**RECORDED DATA**

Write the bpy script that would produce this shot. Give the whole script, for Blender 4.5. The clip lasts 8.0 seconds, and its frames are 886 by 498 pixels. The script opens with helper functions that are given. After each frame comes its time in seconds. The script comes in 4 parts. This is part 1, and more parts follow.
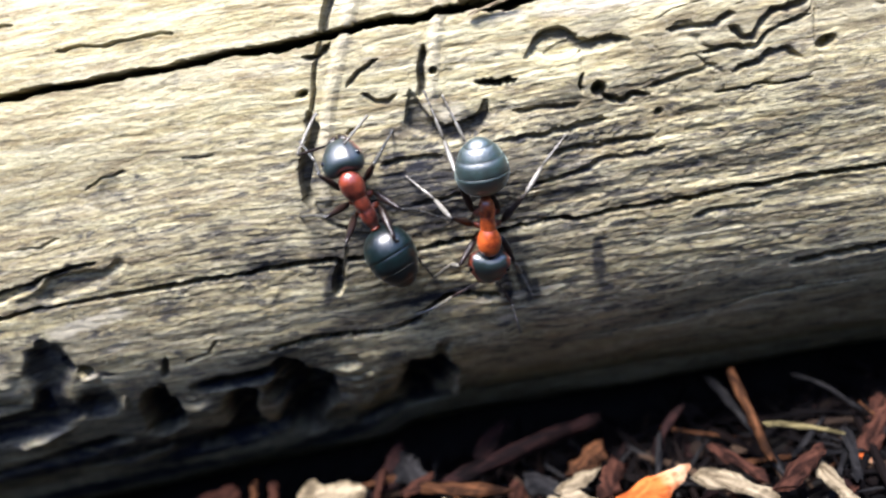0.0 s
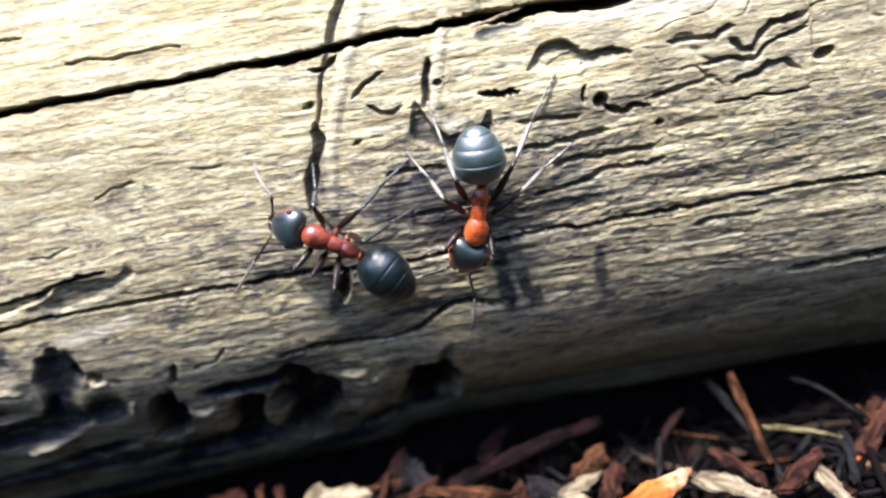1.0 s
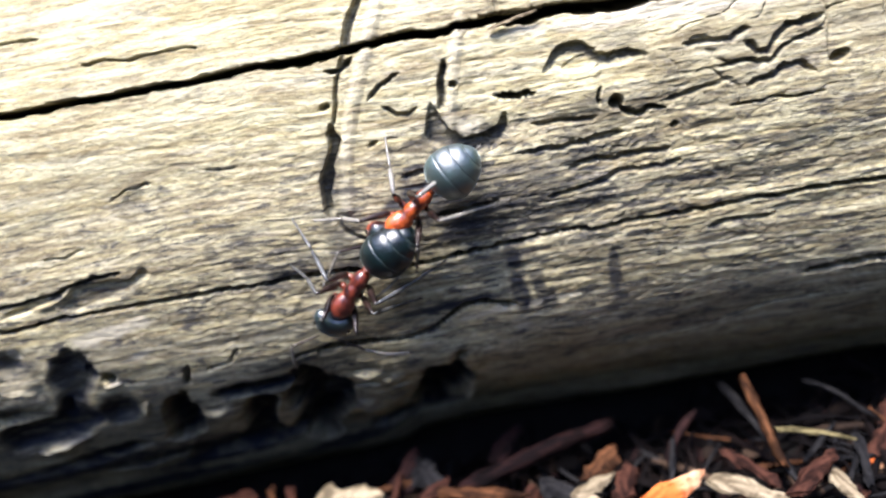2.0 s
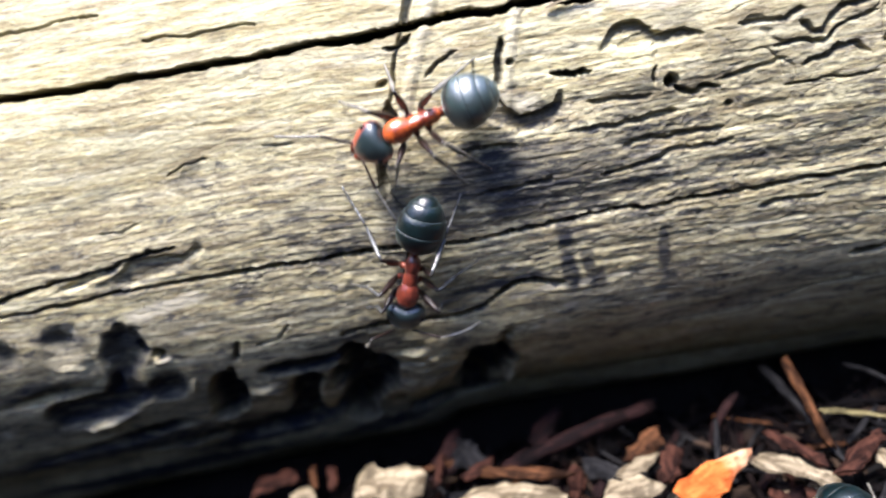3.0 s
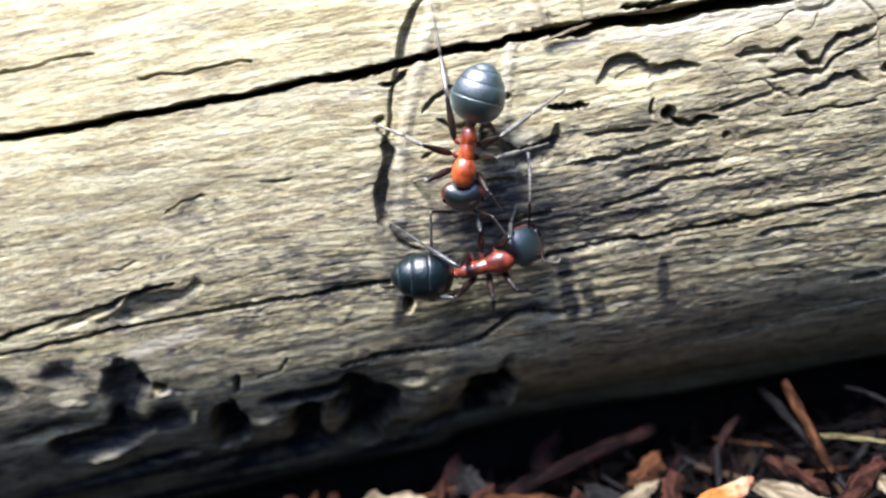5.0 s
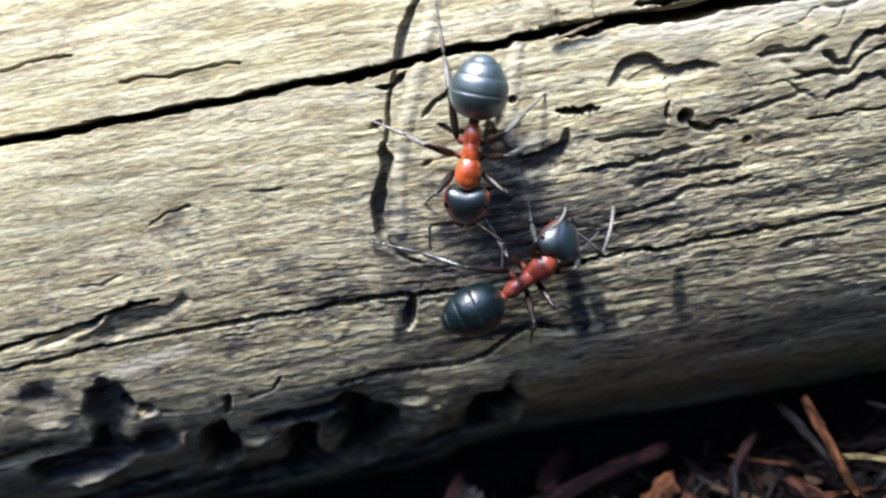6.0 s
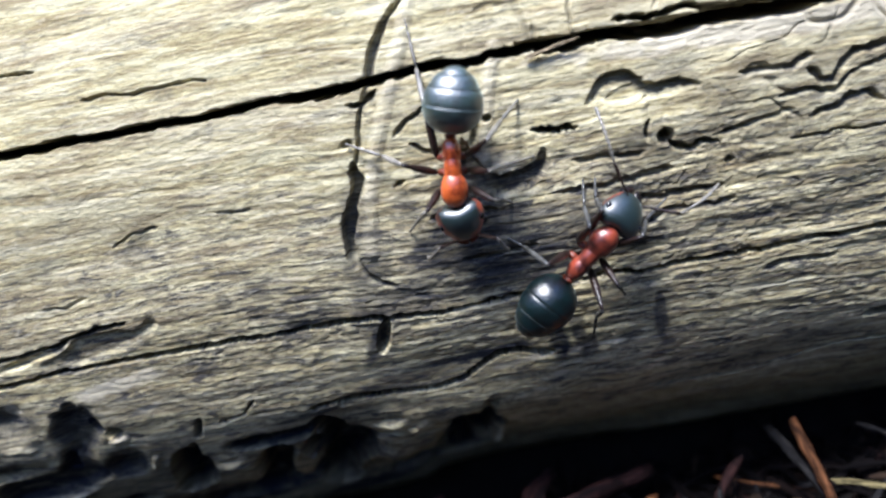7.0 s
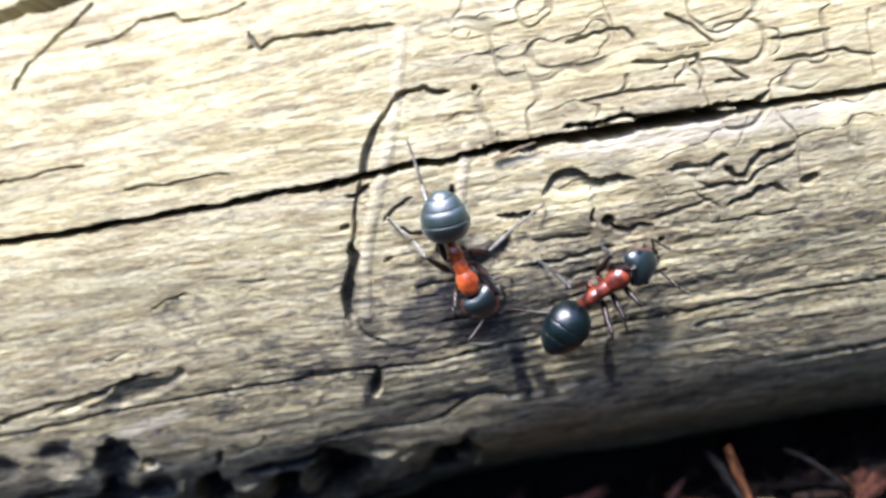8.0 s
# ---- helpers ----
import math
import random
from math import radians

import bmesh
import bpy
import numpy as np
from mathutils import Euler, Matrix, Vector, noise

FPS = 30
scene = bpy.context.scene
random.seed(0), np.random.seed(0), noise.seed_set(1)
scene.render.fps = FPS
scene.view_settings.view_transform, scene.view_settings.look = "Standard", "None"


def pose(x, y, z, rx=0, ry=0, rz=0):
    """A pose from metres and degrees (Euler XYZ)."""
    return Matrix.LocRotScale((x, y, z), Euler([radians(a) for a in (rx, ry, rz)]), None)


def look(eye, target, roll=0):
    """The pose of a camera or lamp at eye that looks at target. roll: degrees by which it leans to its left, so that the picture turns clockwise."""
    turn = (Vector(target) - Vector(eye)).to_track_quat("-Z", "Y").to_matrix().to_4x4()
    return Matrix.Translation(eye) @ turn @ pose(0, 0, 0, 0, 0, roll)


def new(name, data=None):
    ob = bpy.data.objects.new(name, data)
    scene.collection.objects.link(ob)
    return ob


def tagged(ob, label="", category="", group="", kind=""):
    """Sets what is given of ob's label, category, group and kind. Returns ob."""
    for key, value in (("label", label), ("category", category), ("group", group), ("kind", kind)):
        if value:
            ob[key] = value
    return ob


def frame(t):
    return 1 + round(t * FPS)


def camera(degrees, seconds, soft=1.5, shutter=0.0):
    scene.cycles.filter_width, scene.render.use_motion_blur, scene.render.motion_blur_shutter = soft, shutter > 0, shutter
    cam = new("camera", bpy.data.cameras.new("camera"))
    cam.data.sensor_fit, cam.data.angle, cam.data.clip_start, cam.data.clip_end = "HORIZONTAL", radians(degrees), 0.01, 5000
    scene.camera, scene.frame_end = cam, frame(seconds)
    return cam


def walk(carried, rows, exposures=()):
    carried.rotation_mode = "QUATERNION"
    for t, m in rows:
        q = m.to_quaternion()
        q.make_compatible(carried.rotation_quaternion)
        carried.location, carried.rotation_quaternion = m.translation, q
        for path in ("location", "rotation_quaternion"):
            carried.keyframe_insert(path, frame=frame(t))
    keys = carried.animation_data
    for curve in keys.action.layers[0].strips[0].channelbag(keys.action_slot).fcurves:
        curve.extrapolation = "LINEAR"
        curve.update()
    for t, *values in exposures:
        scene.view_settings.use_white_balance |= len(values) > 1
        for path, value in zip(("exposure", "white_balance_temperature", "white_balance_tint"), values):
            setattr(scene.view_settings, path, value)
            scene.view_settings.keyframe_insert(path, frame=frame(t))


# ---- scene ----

**INSTRUCTIONS TO FOLLOW**
Copy out the whole listing exactly, and don't carry over any pictures.

**FULL SOLUTION**
Write the bpy script that would produce this shot. Give the whole script, for Blender 4.5. The clip lasts 8.0 seconds, and its frames are 886 by 498 pixels. The script opens with helper functions that are given. After each frame comes its time in seconds. The script comes in 4 parts. This is part 1, and more parts follow.
0.0 s
1.0 s
2.0 s
3.0 s
5.0 s
6.0 s
7.0 s
8.0 s
# ---- helpers ----
import math
import random
from math import radians

import bmesh
import bpy
import numpy as np
from mathutils import Euler, Matrix, Vector, noise

FPS = 30
scene = bpy.context.scene
random.seed(0), np.random.seed(0), noise.seed_set(1)
scene.render.fps = FPS
scene.view_settings.view_transform, scene.view_settings.look = "Standard", "None"


def pose(x, y, z, rx=0, ry=0, rz=0):
    """A pose from metres and degrees (Euler XYZ)."""
    return Matrix.LocRotScale((x, y, z), Euler([radians(a) for a in (rx, ry, rz)]), None)


def look(eye, target, roll=0):
    """The pose of a camera or lamp at eye that looks at target. roll: degrees by which it leans to its left, so that the picture turns clockwise."""
    turn = (Vector(target) - Vector(eye)).to_track_quat("-Z", "Y").to_matrix().to_4x4()
    return Matrix.Translation(eye) @ turn @ pose(0, 0, 0, 0, 0, roll)


def new(name, data=None):
    ob = bpy.data.objects.new(name, data)
    scene.collection.objects.link(ob)
    return ob


def tagged(ob, label="", category="", group="", kind=""):
    """Sets what is given of ob's label, category, group and kind. Returns ob."""
    for key, value in (("label", label), ("category", category), ("group", group), ("kind", kind)):
        if value:
            ob[key] = value
    return ob


def frame(t):
    return 1 + round(t * FPS)


def camera(degrees, seconds, soft=1.5, shutter=0.0):
    scene.cycles.filter_width, scene.render.use_motion_blur, scene.render.motion_blur_shutter = soft, shutter > 0, shutter
    cam = new("camera", bpy.data.cameras.new("camera"))
    cam.data.sensor_fit, cam.data.angle, cam.data.clip_start, cam.data.clip_end = "HORIZONTAL", radians(degrees), 0.01, 5000
    scene.camera, scene.frame_end = cam, frame(seconds)
    return cam


def walk(carried, rows, exposures=()):
    carried.rotation_mode = "QUATERNION"
    for t, m in rows:
        q = m.to_quaternion()
        q.make_compatible(carried.rotation_quaternion)
        carried.location, carried.rotation_quaternion = m.translation, q
        for path in ("location", "rotation_quaternion"):
            carried.keyframe_insert(path, frame=frame(t))
    keys = carried.animation_data
    for curve in keys.action.layers[0].strips[0].channelbag(keys.action_slot).fcurves:
        curve.extrapolation = "LINEAR"
        curve.update()
    for t, *values in exposures:
        scene.view_settings.use_white_balance |= len(values) > 1
        for path, value in zip(("exposure", "white_balance_temperature", "white_balance_tint"), values):
            setattr(scene.view_settings, path, value)
            scene.view_settings.keyframe_insert(path, frame=frame(t))


# ---- scene ----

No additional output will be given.